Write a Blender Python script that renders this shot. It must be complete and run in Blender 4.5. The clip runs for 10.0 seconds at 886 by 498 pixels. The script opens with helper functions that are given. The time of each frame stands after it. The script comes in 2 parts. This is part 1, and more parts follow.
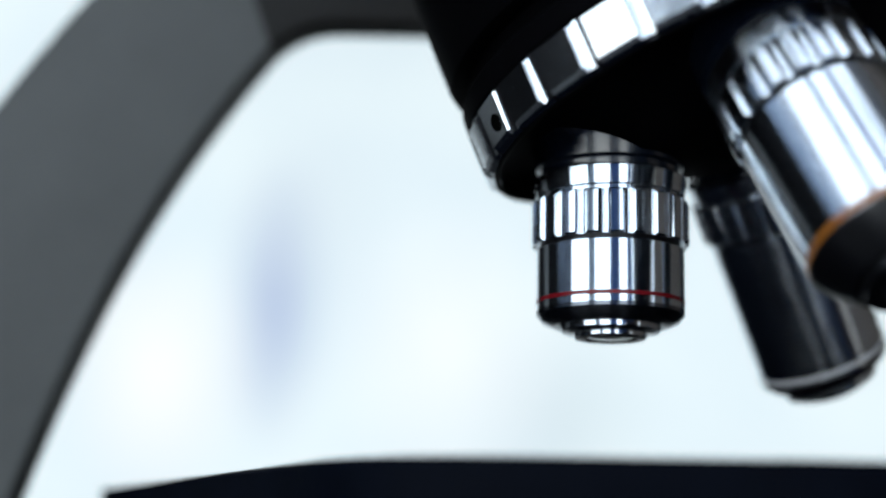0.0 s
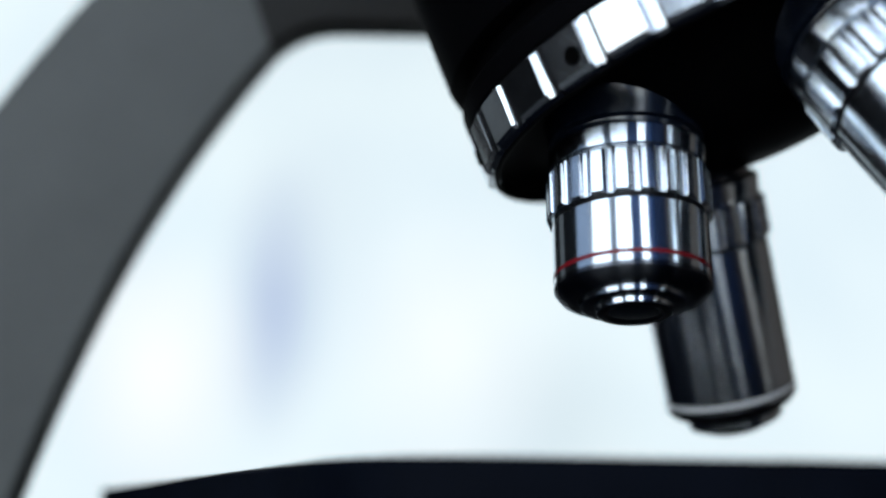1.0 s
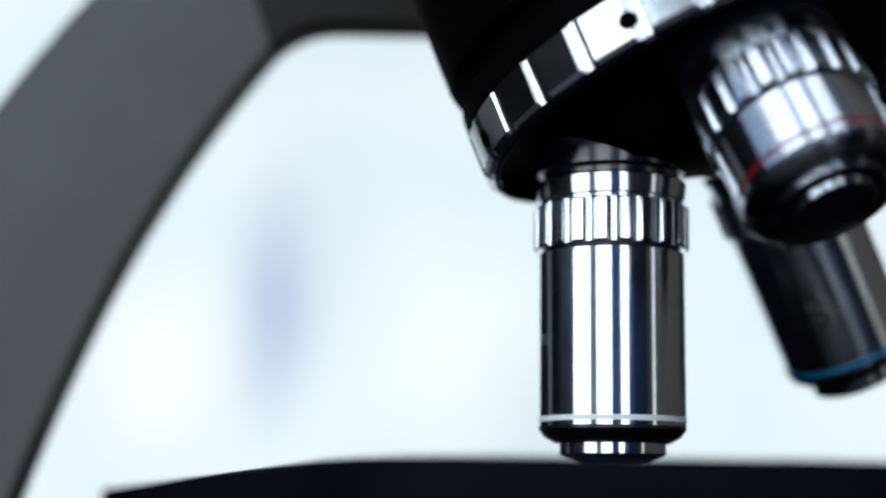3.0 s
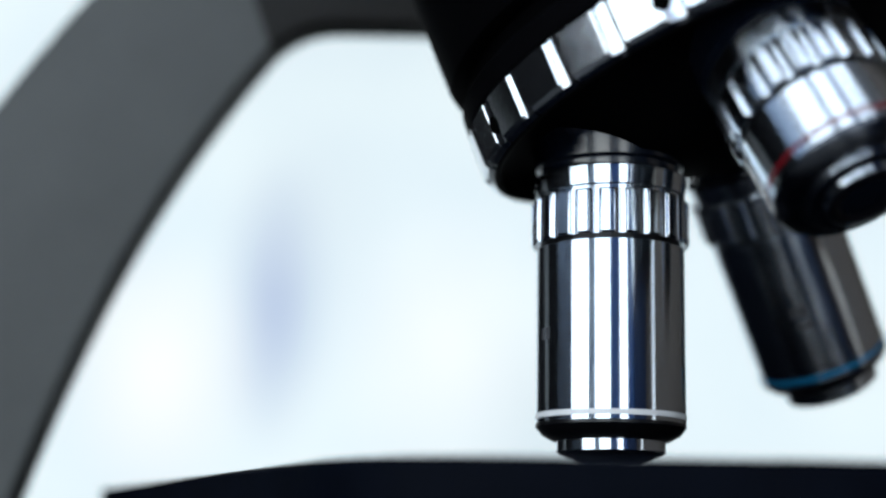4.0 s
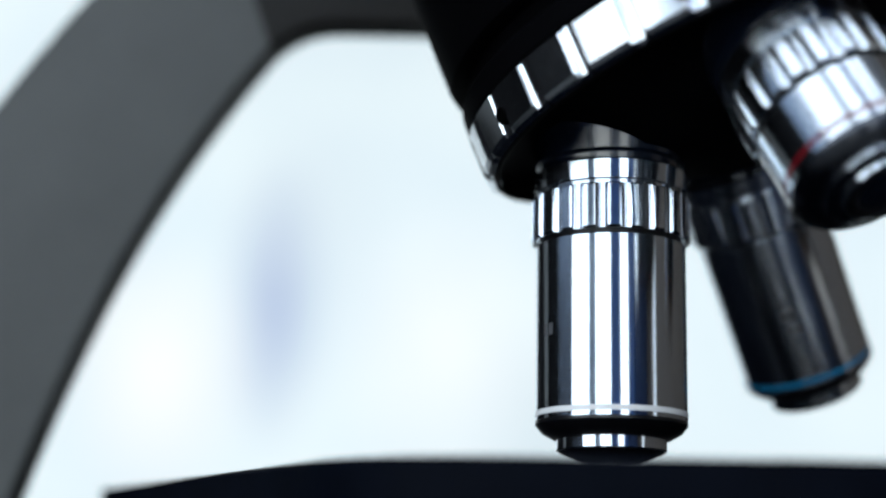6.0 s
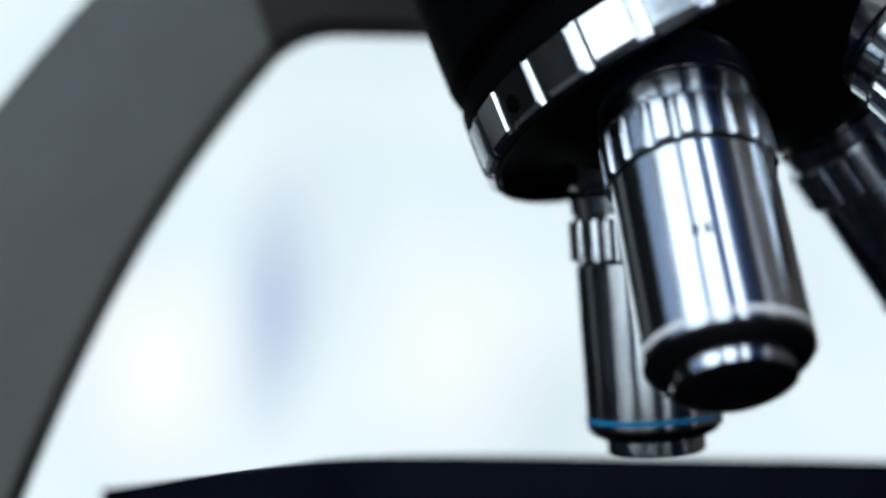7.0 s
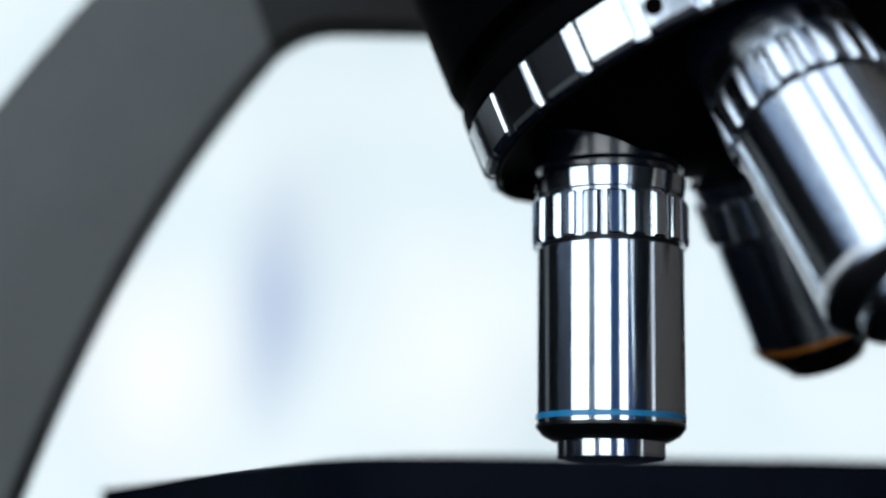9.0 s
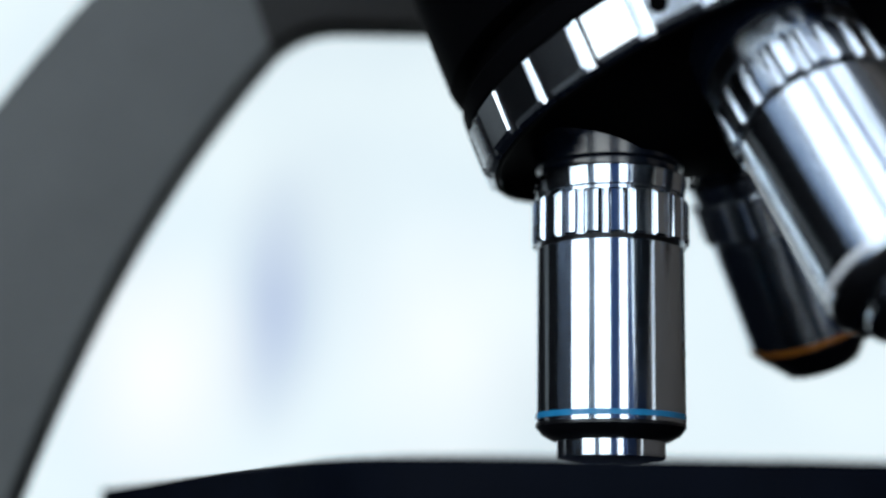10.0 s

★ ★ ★ ★

▶ GOAL OF THE EXERCISE
Repeat the data exactly, excluding the pictures.

▶ RESPONSE TO THE TASK
Write a Blender Python script that renders this shot. It must be complete and run in Blender 4.5. The clip runs for 10.0 seconds at 886 by 498 pixels. The script opens with helper functions that are given. The time of each frame stands after it. The script comes in 2 parts. This is part 1, and more parts follow.
0.0 s
1.0 s
3.0 s
4.0 s
6.0 s
7.0 s
9.0 s
10.0 s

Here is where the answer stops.